** START **

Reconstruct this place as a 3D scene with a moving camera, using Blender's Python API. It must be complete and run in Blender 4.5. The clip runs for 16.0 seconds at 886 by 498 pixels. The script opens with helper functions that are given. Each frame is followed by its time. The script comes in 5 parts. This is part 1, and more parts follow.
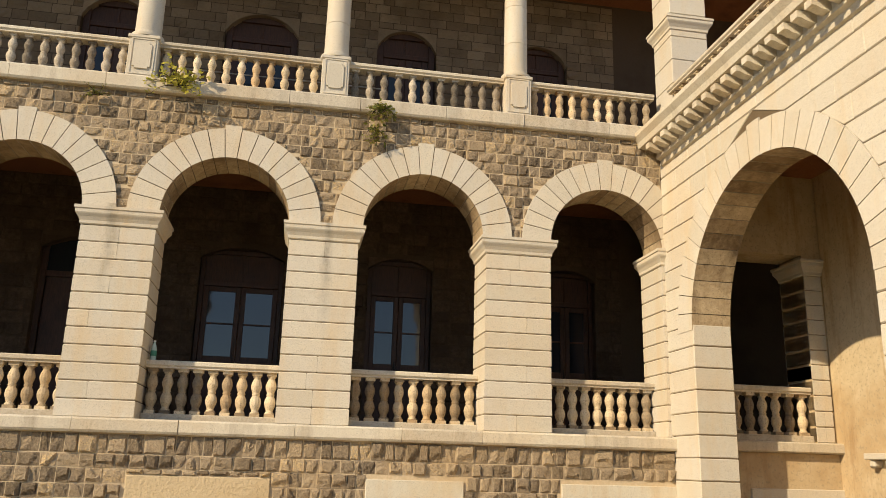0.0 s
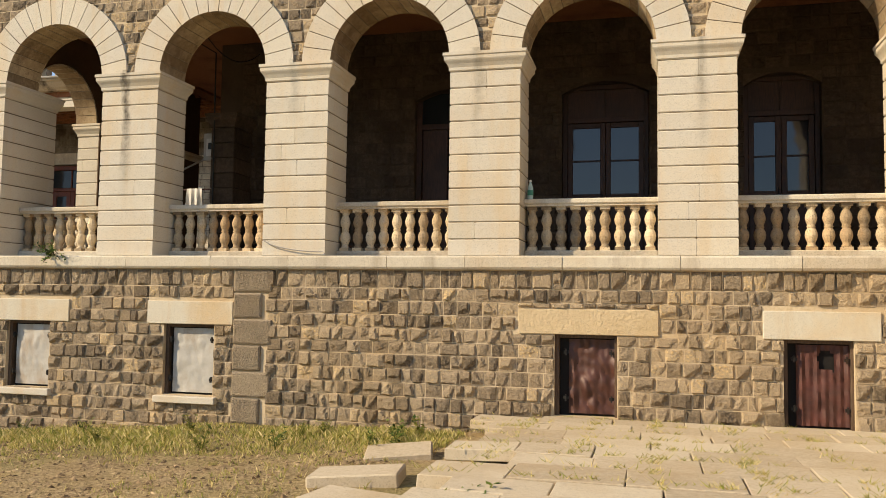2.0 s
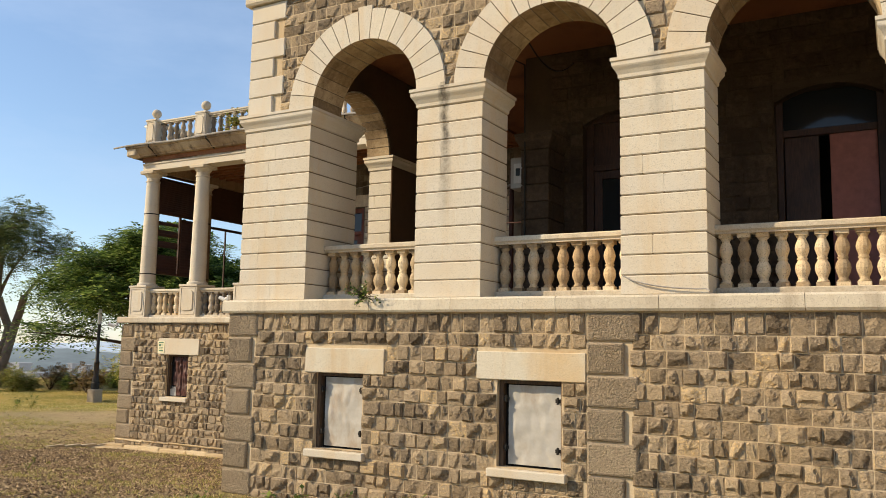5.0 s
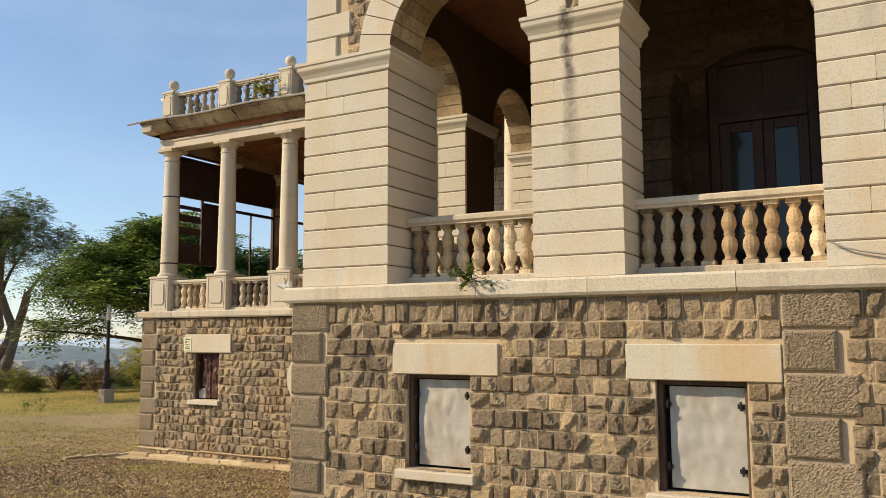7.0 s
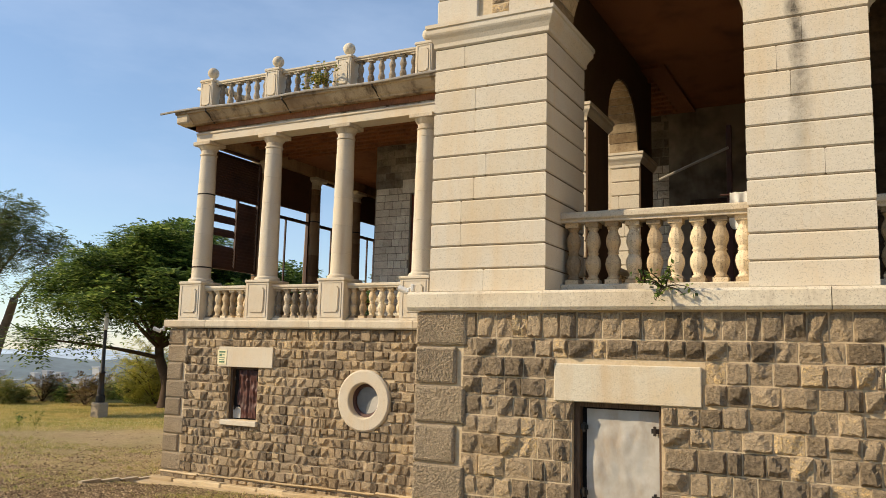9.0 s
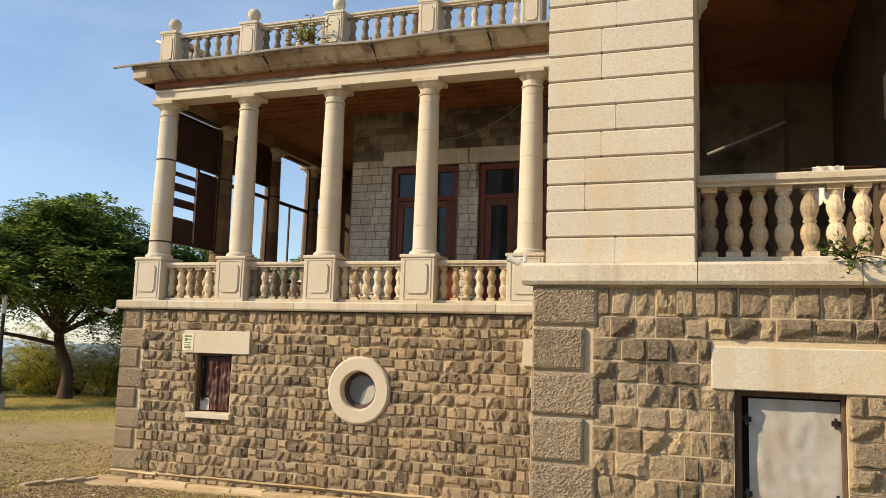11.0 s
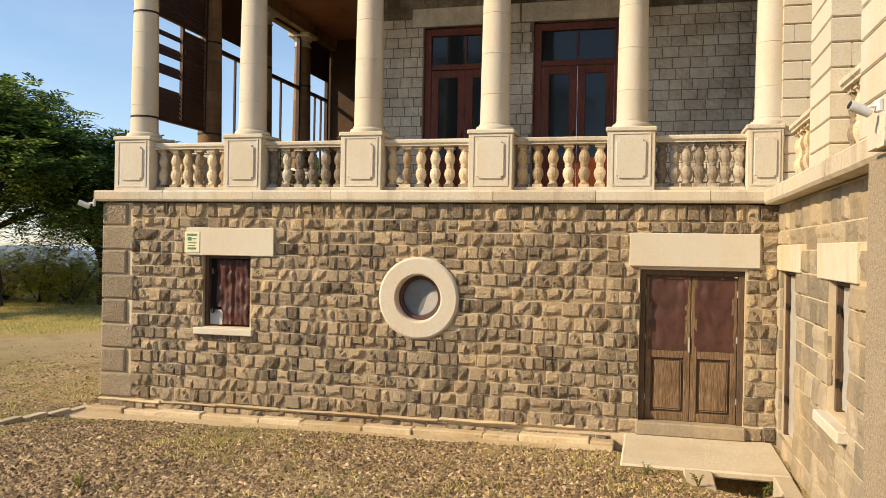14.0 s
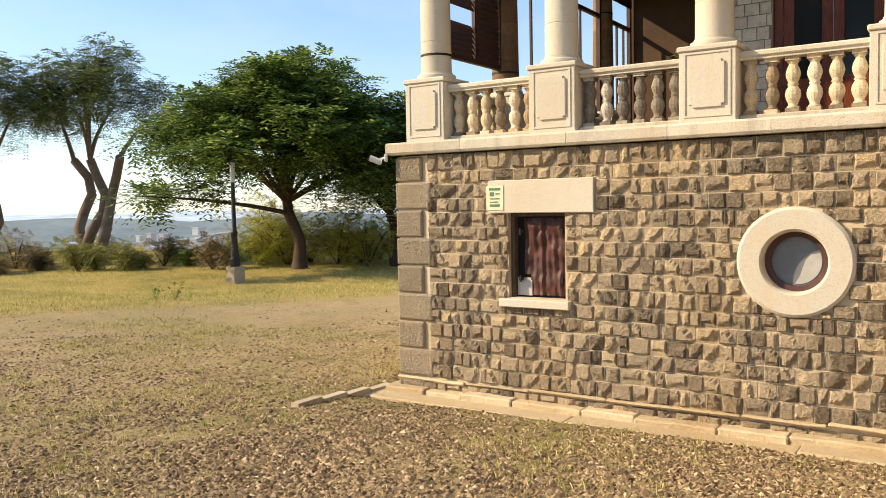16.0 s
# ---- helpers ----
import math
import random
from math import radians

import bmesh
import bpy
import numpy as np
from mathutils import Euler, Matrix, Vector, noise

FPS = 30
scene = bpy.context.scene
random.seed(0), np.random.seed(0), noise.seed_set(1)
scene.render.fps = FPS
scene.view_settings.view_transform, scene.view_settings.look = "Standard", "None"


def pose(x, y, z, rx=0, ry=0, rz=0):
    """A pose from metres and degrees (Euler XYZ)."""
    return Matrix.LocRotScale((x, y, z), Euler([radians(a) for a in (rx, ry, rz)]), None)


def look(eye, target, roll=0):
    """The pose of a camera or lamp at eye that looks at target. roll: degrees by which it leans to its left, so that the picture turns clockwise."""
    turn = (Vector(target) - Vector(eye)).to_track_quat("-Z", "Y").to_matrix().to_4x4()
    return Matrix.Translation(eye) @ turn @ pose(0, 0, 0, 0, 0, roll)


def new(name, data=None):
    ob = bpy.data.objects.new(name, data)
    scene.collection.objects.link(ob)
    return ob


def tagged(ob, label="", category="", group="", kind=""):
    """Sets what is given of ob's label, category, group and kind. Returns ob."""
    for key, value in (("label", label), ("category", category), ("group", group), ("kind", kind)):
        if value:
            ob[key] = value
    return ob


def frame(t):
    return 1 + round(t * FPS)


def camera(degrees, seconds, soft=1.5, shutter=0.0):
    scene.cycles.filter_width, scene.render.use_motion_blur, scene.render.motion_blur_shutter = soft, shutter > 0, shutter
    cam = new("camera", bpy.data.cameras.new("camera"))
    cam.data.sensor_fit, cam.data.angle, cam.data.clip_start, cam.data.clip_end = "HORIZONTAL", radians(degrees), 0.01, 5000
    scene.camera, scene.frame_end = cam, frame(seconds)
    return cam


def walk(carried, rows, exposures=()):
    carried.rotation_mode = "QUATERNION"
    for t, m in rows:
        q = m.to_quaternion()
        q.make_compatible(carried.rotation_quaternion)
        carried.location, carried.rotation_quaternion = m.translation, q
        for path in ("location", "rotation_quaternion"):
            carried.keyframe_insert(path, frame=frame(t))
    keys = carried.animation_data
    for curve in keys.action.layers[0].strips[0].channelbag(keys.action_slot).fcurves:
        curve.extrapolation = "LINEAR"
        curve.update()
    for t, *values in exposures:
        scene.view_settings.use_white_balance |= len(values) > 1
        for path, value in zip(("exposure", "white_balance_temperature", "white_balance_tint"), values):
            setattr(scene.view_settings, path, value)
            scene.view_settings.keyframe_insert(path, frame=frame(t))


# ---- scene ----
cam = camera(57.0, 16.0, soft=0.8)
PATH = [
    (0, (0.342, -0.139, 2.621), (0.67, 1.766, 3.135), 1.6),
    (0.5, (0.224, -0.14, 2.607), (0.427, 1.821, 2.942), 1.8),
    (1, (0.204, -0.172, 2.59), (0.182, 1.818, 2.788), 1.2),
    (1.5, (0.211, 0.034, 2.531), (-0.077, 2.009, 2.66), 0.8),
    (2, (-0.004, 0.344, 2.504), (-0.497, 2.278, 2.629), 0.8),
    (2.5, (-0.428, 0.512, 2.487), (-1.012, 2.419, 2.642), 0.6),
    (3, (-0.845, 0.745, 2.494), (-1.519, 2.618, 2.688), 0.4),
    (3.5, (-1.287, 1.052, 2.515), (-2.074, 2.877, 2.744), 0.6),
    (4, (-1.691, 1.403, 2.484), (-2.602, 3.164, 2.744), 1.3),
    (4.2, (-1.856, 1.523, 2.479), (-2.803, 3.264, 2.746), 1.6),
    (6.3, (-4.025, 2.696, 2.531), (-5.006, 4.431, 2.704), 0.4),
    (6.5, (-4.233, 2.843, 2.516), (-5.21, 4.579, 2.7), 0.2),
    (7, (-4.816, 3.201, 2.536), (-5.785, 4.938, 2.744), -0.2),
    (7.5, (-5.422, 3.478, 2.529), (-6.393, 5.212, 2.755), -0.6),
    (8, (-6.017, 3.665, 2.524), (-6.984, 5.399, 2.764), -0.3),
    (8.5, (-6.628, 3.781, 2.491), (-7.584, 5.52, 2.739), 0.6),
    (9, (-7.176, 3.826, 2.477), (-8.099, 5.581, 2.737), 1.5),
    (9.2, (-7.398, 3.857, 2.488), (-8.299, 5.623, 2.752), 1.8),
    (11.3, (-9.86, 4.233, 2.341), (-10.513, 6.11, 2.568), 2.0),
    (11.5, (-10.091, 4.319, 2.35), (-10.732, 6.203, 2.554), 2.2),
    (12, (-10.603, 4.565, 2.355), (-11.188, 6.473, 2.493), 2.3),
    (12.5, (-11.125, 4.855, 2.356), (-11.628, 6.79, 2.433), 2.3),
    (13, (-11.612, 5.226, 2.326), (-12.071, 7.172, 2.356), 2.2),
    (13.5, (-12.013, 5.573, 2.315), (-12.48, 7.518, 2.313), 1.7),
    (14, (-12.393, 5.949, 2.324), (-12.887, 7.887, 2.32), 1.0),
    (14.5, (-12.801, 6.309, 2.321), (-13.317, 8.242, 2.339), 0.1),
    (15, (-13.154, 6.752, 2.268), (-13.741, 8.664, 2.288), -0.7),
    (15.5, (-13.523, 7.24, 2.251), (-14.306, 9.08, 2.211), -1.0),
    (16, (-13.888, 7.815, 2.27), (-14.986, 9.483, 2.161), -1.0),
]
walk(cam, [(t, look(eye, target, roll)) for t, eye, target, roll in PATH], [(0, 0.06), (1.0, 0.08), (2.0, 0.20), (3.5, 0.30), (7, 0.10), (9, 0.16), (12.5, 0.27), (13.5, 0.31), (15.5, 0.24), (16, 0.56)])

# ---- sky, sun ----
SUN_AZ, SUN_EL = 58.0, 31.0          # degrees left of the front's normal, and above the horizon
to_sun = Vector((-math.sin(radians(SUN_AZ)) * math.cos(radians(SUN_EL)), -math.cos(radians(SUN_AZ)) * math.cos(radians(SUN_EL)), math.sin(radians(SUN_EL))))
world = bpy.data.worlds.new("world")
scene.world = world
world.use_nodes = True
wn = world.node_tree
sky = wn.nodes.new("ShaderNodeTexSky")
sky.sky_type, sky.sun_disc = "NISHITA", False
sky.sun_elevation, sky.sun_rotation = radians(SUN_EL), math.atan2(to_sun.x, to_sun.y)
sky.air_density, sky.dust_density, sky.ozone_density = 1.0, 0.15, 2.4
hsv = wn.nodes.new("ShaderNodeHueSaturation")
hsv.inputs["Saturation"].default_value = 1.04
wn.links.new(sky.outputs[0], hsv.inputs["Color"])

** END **

AIM OF THE TASK> Emit the lines of the material exactly, from its first line to the line containing "import numpy as np", inclusive; leave every picture out.

WRITTEN ANSWER>
Reconstruct this place as a 3D scene with a moving camera, using Blender's Python API. It must be complete and run in Blender 4.5. The clip runs for 16.0 seconds at 886 by 498 pixels. The script opens with helper functions that are given. Each frame is followed by its time. The script comes in 5 parts. This is part 1, and more parts follow.
0.0 s
2.0 s
5.0 s
7.0 s
9.0 s
11.0 s
14.0 s
16.0 s
# ---- helpers ----
import math
import random
from math import radians

import bmesh
import bpy
import numpy as np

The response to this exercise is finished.